# What you will do:
Quote the listing in full, exactly as given, minus any pictures.

# Data block:
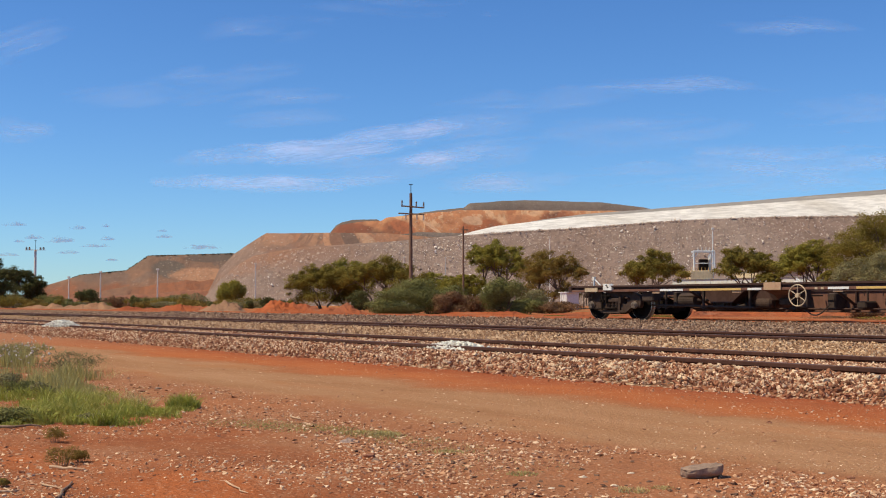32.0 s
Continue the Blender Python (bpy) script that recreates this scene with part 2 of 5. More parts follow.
STONE_PIECE = piece_material()
STONE_TAN = stone_material("stone_tan", TAN)
STONE_GREY = stone_material("stone_grey", GREY)
STONE_WHITE = stone_material("stone_white", ((0.0, (0.34, 0.3, 0.25)), (0.3, (0.56, 0.53, 0.45)), (0.6, (0.76, 0.74, 0.64)), (1.0, (0.83, 0.81, 0.72))))
STONE_DARK = stone_material("stone_dark", ((0.0, (0.08, 0.048, 0.033)), (0.5, (0.13, 0.075, 0.05)), (1.0, (0.2, 0.115, 0.076))))
STONE_CREAM = stone_material("stone_cream", ((0.0, (0.18, 0.07, 0.038)), (0.35, (0.36, 0.16, 0.085)), (0.65, (0.54, 0.31, 0.18)), (1.0, (0.78, 0.58, 0.39))))
STONE_PALE = stone_material("stone_pale", ((0.0, (0.28, 0.11, 0.055)), (0.35, (0.45, 0.23, 0.125)), (0.75, (0.63, 0.41, 0.25)), (1.0, (0.78, 0.58, 0.39))))
SLATE = metal_paint("slate", (0.24, 0.165, 0.12), (0.42, 0.28, 0.19), 0.95, 0.0, 30)
GREY_ROCK = dump_material("grey_tip", ((0.3, (0.25, 0.17, 0.133)), (0.5, (0.275, 0.198, 0.16)), (0.7, (0.32, 0.24, 0.197))), 0.02, 0.6, (0.5, 0.4, 0.32), 0.03, (0.29, 0.155, 0.1))
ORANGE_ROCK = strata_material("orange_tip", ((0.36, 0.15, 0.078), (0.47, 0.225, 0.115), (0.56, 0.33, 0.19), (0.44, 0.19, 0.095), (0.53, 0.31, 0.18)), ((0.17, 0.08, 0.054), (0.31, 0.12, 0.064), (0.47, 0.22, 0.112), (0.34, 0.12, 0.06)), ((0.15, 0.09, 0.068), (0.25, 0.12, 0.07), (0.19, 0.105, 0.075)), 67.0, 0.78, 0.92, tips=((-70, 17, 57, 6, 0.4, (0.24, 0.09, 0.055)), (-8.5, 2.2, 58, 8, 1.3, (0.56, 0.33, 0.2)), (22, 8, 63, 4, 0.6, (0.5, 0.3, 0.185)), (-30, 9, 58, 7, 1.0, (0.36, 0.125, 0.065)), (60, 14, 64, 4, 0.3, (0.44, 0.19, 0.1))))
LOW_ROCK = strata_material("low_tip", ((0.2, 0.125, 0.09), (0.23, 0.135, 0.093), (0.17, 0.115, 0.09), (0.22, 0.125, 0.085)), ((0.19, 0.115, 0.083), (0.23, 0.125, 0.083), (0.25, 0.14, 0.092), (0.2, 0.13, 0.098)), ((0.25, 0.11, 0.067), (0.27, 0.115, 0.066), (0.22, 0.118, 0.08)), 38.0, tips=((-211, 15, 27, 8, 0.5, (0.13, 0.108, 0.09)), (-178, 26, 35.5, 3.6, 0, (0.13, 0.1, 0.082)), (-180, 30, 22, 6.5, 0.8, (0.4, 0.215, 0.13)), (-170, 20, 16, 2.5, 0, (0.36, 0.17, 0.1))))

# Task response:
32.0 s
Continue the Blender Python (bpy) script that recreates this scene with part 2 of 5. More parts follow.
STONE_PIECE = piece_material()
STONE_TAN = stone_material("stone_tan", TAN)
STONE_GREY = stone_material("stone_grey", GREY)
STONE_WHITE = stone_material("stone_white", ((0.0, (0.34, 0.3, 0.25)), (0.3, (0.56, 0.53, 0.45)), (0.6, (0.76, 0.74, 0.64)), (1.0, (0.83, 0.81, 0.72))))
STONE_DARK = stone_material("stone_dark", ((0.0, (0.08, 0.048, 0.033)), (0.5, (0.13, 0.075, 0.05)), (1.0, (0.2, 0.115, 0.076))))
STONE_CREAM = stone_material("stone_cream", ((0.0, (0.18, 0.07, 0.038)), (0.35, (0.36, 0.16, 0.085)), (0.65, (0.54, 0.31, 0.18)), (1.0, (0.78, 0.58, 0.39))))
STONE_PALE = stone_material("stone_pale", ((0.0, (0.28, 0.11, 0.055)), (0.35, (0.45, 0.23, 0.125)), (0.75, (0.63, 0.41, 0.25)), (1.0, (0.78, 0.58, 0.39))))
SLATE = metal_paint("slate", (0.24, 0.165, 0.12), (0.42, 0.28, 0.19), 0.95, 0.0, 30)
GREY_ROCK = dump_material("grey_tip", ((0.3, (0.25, 0.17, 0.133)), (0.5, (0.275, 0.198, 0.16)), (0.7, (0.32, 0.24, 0.197))), 0.02, 0.6, (0.5, 0.4, 0.32), 0.03, (0.29, 0.155, 0.1))
ORANGE_ROCK = strata_material("orange_tip", ((0.36, 0.15, 0.078), (0.47, 0.225, 0.115), (0.56, 0.33, 0.19), (0.44, 0.19, 0.095), (0.53, 0.31, 0.18)), ((0.17, 0.08, 0.054), (0.31, 0.12, 0.064), (0.47, 0.22, 0.112), (0.34, 0.12, 0.06)), ((0.15, 0.09, 0.068), (0.25, 0.12, 0.07), (0.19, 0.105, 0.075)), 67.0, 0.78, 0.92, tips=((-70, 17, 57, 6, 0.4, (0.24, 0.09, 0.055)), (-8.5, 2.2, 58, 8, 1.3, (0.56, 0.33, 0.2)), (22, 8, 63, 4, 0.6, (0.5, 0.3, 0.185)), (-30, 9, 58, 7, 1.0, (0.36, 0.125, 0.065)), (60, 14, 64, 4, 0.3, (0.44, 0.19, 0.1))))
LOW_ROCK = strata_material("low_tip", ((0.2, 0.125, 0.09), (0.23, 0.135, 0.093), (0.17, 0.115, 0.09), (0.22, 0.125, 0.085)), ((0.19, 0.115, 0.083), (0.23, 0.125, 0.083), (0.25, 0.14, 0.092), (0.2, 0.13, 0.098)), ((0.25, 0.11, 0.067), (0.27, 0.115, 0.066), (0.22, 0.118, 0.08)), 38.0, tips=((-211, 15, 27, 8, 0.5, (0.13, 0.108, 0.09)), (-178, 26, 35.5, 3.6, 0, (0.13, 0.1, 0.082)), (-180, 30, 22, 6.5, 0.8, (0.4, 0.215, 0.13)), (-170, 20, 16, 2.5, 0, (0.36, 0.17, 0.1))))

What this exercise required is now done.